To provide a bit more context here, as noted in that speech, 85% of our exports go to slow-growing advanced economies. So it's not just the United States that is having its issues and working through its issues. But the broader set of export markets for Canada tend to be concentrated in slow-growth advanced economies, and only about 8% of our exports currently go to the faster-growing emerging markets. So there's a real opportunity, and that's one of the reasons.
That composition, in our opinion, and as our analysis indicates, is the principal reason why our share of global trade has gone down from 4.5% of global trade to about 2.5% of global trade over the course of the last decade.
Even though the dollar and competitiveness get attention, and it is part of the answer, the real issue is market structure. Where do we have market access, and to what extent are we focused on it?

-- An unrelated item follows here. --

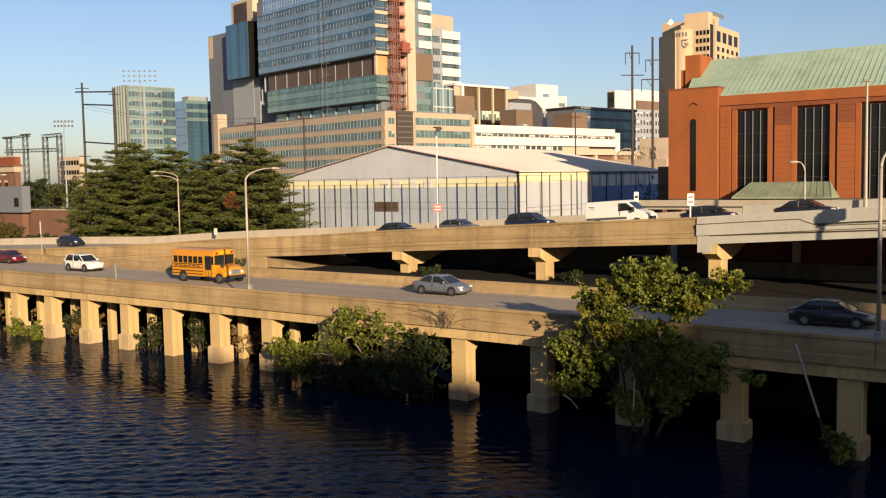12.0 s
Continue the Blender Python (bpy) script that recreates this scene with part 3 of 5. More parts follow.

The opportunities are considerable, in our opinion, and they extend well beyond the primary sector of our economy. In the resource sector, those opportunities are obvious and considerable, but it moves into manufacturing. The way supply chains have been reorganized, there are new opportunities. They move into a broad area that we would call sort of resource productivity: how you build building efficiency, power plant efficiency, clean tech, and others.
Eighty-five percent of these opportunities are in emerging markets. Some of it is Canadian know-how that can be applied. Managing data, managing other aspects, capturing more of the value-added from the resource side, again, are a huge opportunity for Canadian business.
When we look at where the Canadian economy is going, I think we have managed quite well through a very difficult time, as you indicated. But as Ms. Nash's opening question alluded to, one of the risks is that in managing through that process, household debt has gone up, and it's a process that cannot go on forever. We need a rotation of demand. It's not going to come to, I think, Cathy's question. It's not going to come from government. It has to come from business, and it has to come from exports.
Business is picking up now in terms of investment building productivity, but in building those export opportunities, whether it's Colombia or Asian markets, this aggressive trade strategy that is being pursued is consistent, in our opinion, with what needs to be done. We're not going to endorse, obviously, specific initiatives, but the broad thrust of this points to both a challenge and an opportunity for the Canadian economy.